Monday, June 13, 2016

DC to Pgh Bike Tour Day 5 - Cumberland, MD to Ohiopyle, PA

Breakfast (any item from the menu) is included in your room at the Ramada Inn of Cumberland, Maryland, so after a filling meal, we packed up our bikes and headed back for the short ride down through town to the trail.

Of the many popular photo ops in the area, one is the sculpture of the mule driver, which commemorates the working days of the C&O Canal, and it's located at the end point (officially mile 184.6) of the C&O Canal Towpath Trail.

Right at the point where the C&O Canal Towpath Trail ends and the Great Allegheny Passage begins lies a plaque in the ground for mile marker 0 of the Great Allegheny Passage.

The trail starts on pavement heading out of Cumberland, clearly marked. This begins the long 24-mile climb over an average grade of 2%. Trail signage is consistent all along the Great Allegheny Passage, with mileage to adjacent towns in both directions, and helpful hints to local amenities off-trail.

The trail runs alongside an active rail line (rail-with-trail) for about 12 miles. You go through a couple of short tunnels along the way, first the Brush Tunnel:
Then the Borden Tunnel:

The next major city after Cumberland is Frostburg, Maryland about 16 miles out, but the climbing isn't over yet. You cross the Mason-Dixon Line, which separates Maryland from Pennsylvania:
There are spectacular views across the mountain ridges of local wind farms.

Finally you reach the longest tunnel on the whole C&O/GAP trail, the Big Savage Tunnel, at over 3,300 feet long.
The Big Savag Tunnel is CLOSED during the off-season (usually early December through early April), so check local conditions before planning a trip. There is no easy route around the tunnel.

From there, it's a short two miles before your 1,800-foot climb is over and reach the highest point of the GAP, the Eastern Continental Divide. Like every other day, we saw many bike tourists all day, but we only saw one other group tackling the climb to the Divide in the steeper direction as we were. Ironically, they were a family of Mennonites (four men and three women), dressed in their traditional clothing, no helmets but big straw hats, and their bikes loaded to the hilt with all of their worldly possessions. They were moving from Virginia to Oklahoma (why they were taking a detour north via the GAP, we don't know), and "saving as many souls as possible" along the way.

Bill and Ted (doing their own excellent adventure) hired a shuttle driver to take them from Cumberland to Frostburg, and so had only an 8-mile climb to reach the Divide, and were waiting when I arrived there. Jim and Tom arrived soon after me, and we waited a while for Mike, Peter, and Troy to arrive to get a photo of the whole group.
Tom, Jim, Bill, Mike, Peter, Ted, Kevin, Troy
Among the many other people passing through this spot were a father-and-daughter pair who flew all the way from Twin Falls, Idaho just to ride these trails.

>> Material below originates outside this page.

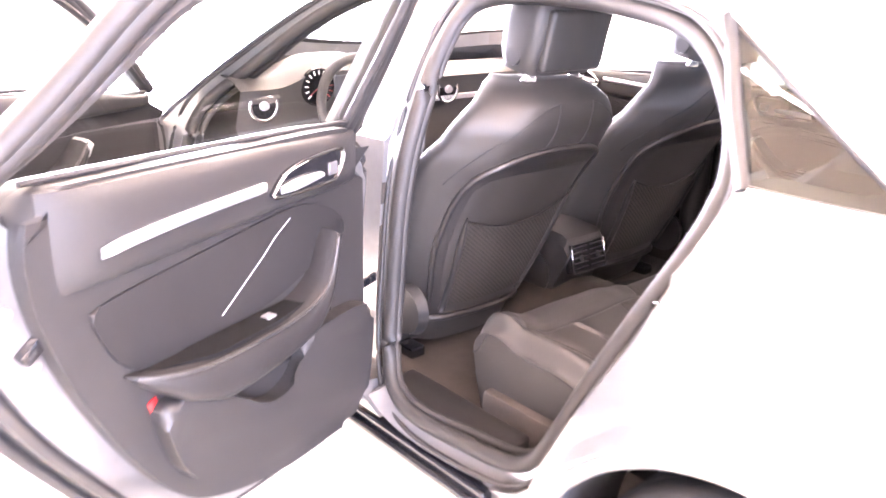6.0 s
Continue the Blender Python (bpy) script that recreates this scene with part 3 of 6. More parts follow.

This climb is the reason that a majority of bike travelers do the route from Pittsburgh to DC instead of the DC to Pittsburgh as we are. But it really wasn't all that bad. I was able to keep up an average of over 12mph for the whole climb. A few kept a little over 10mph, and the slowest of our group kept over 8mph. So even if you're not the most fit person, you can drop your bike in a low gear and spin on up.

From here to Ohiopyle, it's a fairly flat and easy ride, with more scenic bridges and overlooks.
Keystone Viaduct
Passing some southbound riders on the Keystone Viaduct
Salisbury Viaduct (visible from Amtrak a few days earlier)

We stopped for lunch in Rockwood, intending to go to the Rock City Cafe based on the recommendation of a rider we passed at the Divide. Turns out they are closed on Mondays, so we went back to the Rockwood Mill Shoppes, where we found a delicious array of sandwiches and pizza.

The most recent tunnel to be restored and re-opened for bike traffic is the Pinkerton Tunnel between Markleton and Fort Hill, which just opened in September of 2015. Previously, there was a 1.5-mile loop around it called the "Pinkerton Horn." The latest maps will still show this 1.5-mile loop, until they are updated with the new route through this tunnel.

Taking a rest break in Confluence

The GAP Trail follows the Cassellman River from Meyerdale to Confluence, where it meets the Youghiogheny River.

The GAP Trail does not have the water pumps every few miles like the C&O Canal Towpath Trail does, so there are not as many opportunities for free water refills, but there are more frequent towns along the way with places to purchase water and snacks.

From Confluence, it was an 11-mile jaunt to Ohiopyle, where we checked into the Yough Plaza Motel then headed to the Falls City Pub for dinner.